Now we can generate a confusion matrix which shows where incorrect results are coming from:

waffles_learn test -confusion knn.json color_number.arff

The results look like this:

(Rows=expected values, Cols=predicted values, Elements=number of occurrences)Confusion matrix for attr2 first third second first 1000 0 0 third 0 1000 0 second 0 0 1000

What’s that? It was perfect? Don’t run your test on your training data!

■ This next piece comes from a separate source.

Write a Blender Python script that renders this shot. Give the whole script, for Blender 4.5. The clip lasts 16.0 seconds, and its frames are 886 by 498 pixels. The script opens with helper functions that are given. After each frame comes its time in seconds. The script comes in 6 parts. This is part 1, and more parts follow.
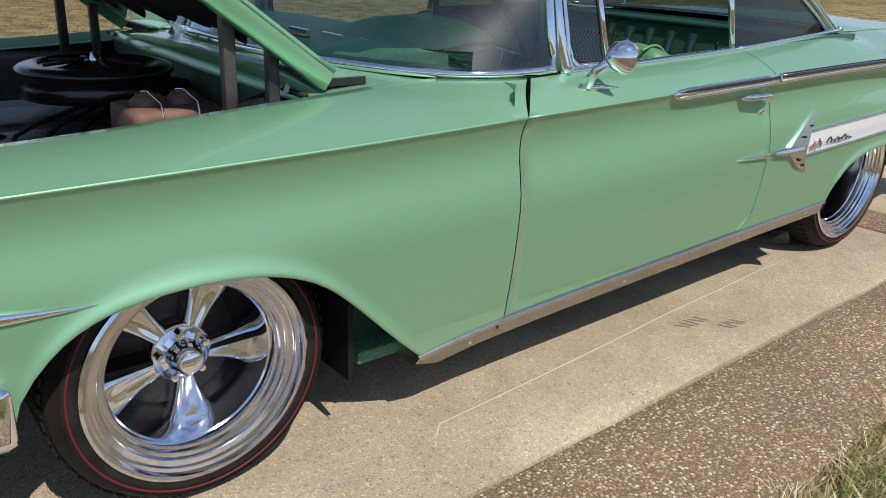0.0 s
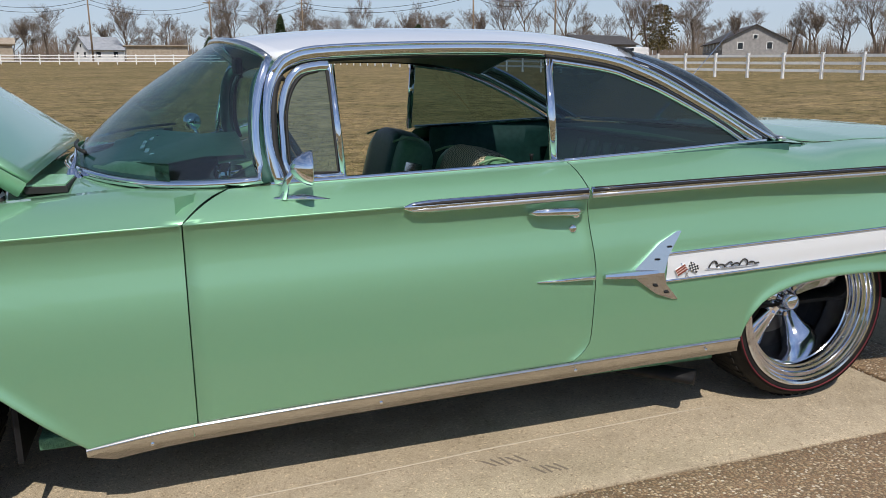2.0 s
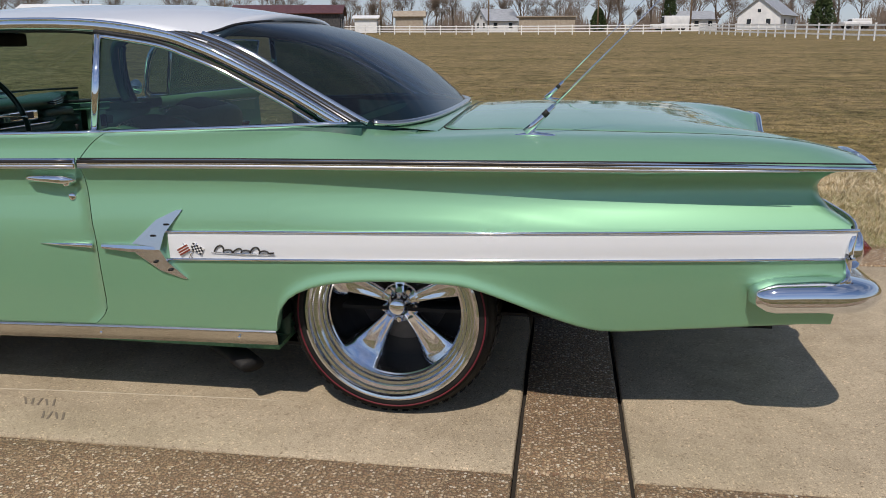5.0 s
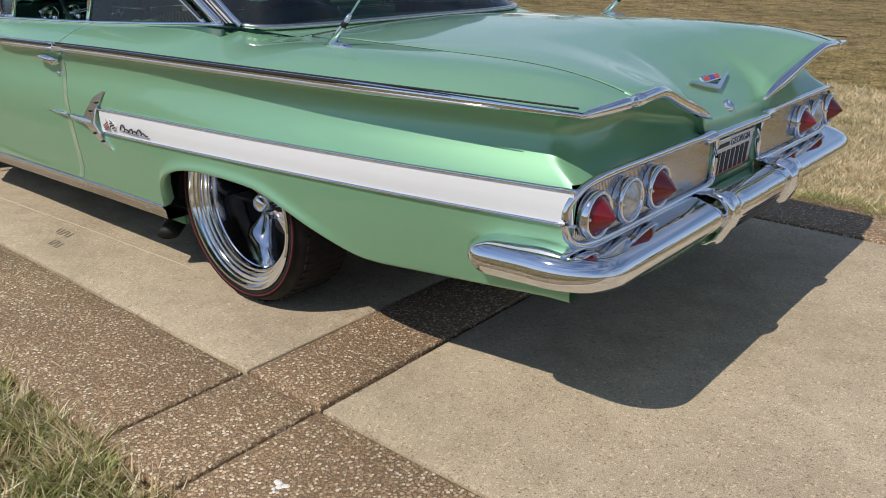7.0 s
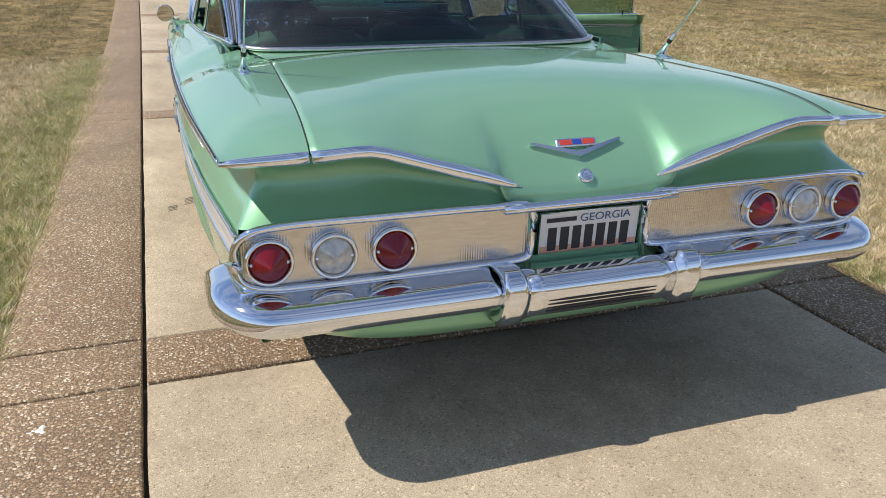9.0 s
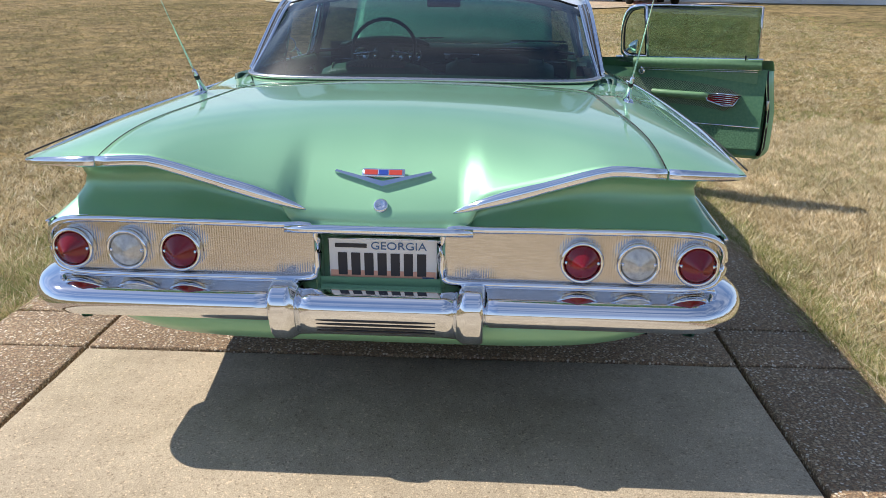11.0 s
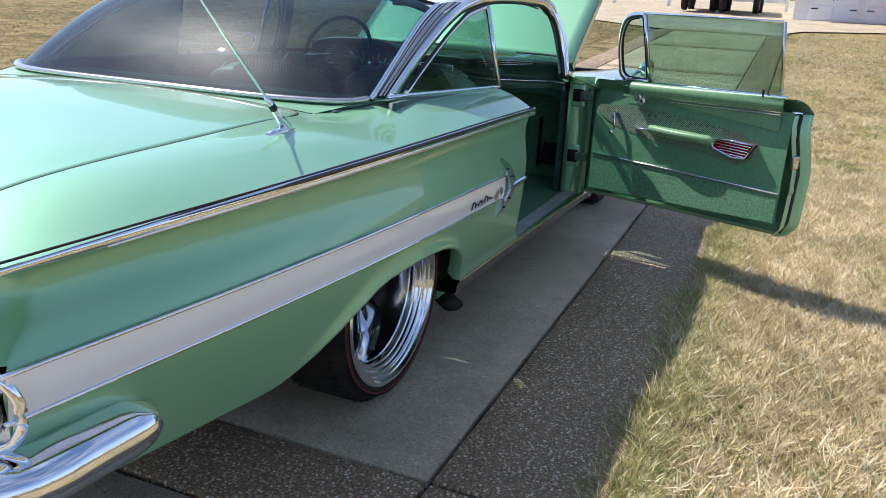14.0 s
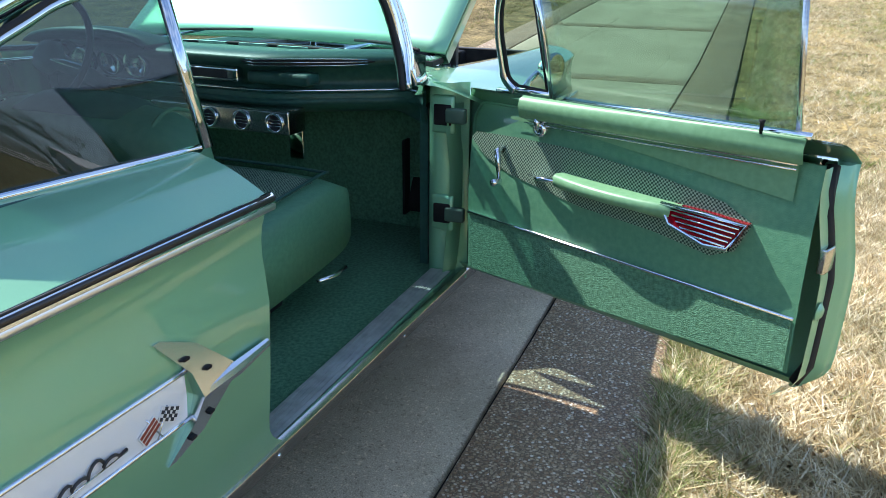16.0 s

Let’s make a new testing file:

and then we’ll generate another testing file:

ruby gencolors.rb 10000 | shuf > color_number2.csv

waffles_transform import color_number2.csv > color_number2.arff

Now, make sure that the labels are listed in the same order in this new arff file as they were in the previous one. For some reason this throws off the model. Anyway, running the test again gives this:

(Rows=expected values, Cols=predicted values, Elements=number of occurrences)Confusion matrix for attr2 first third second first 5392 0 4608 third 0 10000 0 second 6792 0 3208

And now knn has an accuracy of 0.62. **Lesson: Use different data for training and testing.**

This has gotten a little long so I’ll stop here. If you download waffles it comes with a wizard that can help you make commands and there is good documentation on the website (waffles.sourceforge.net).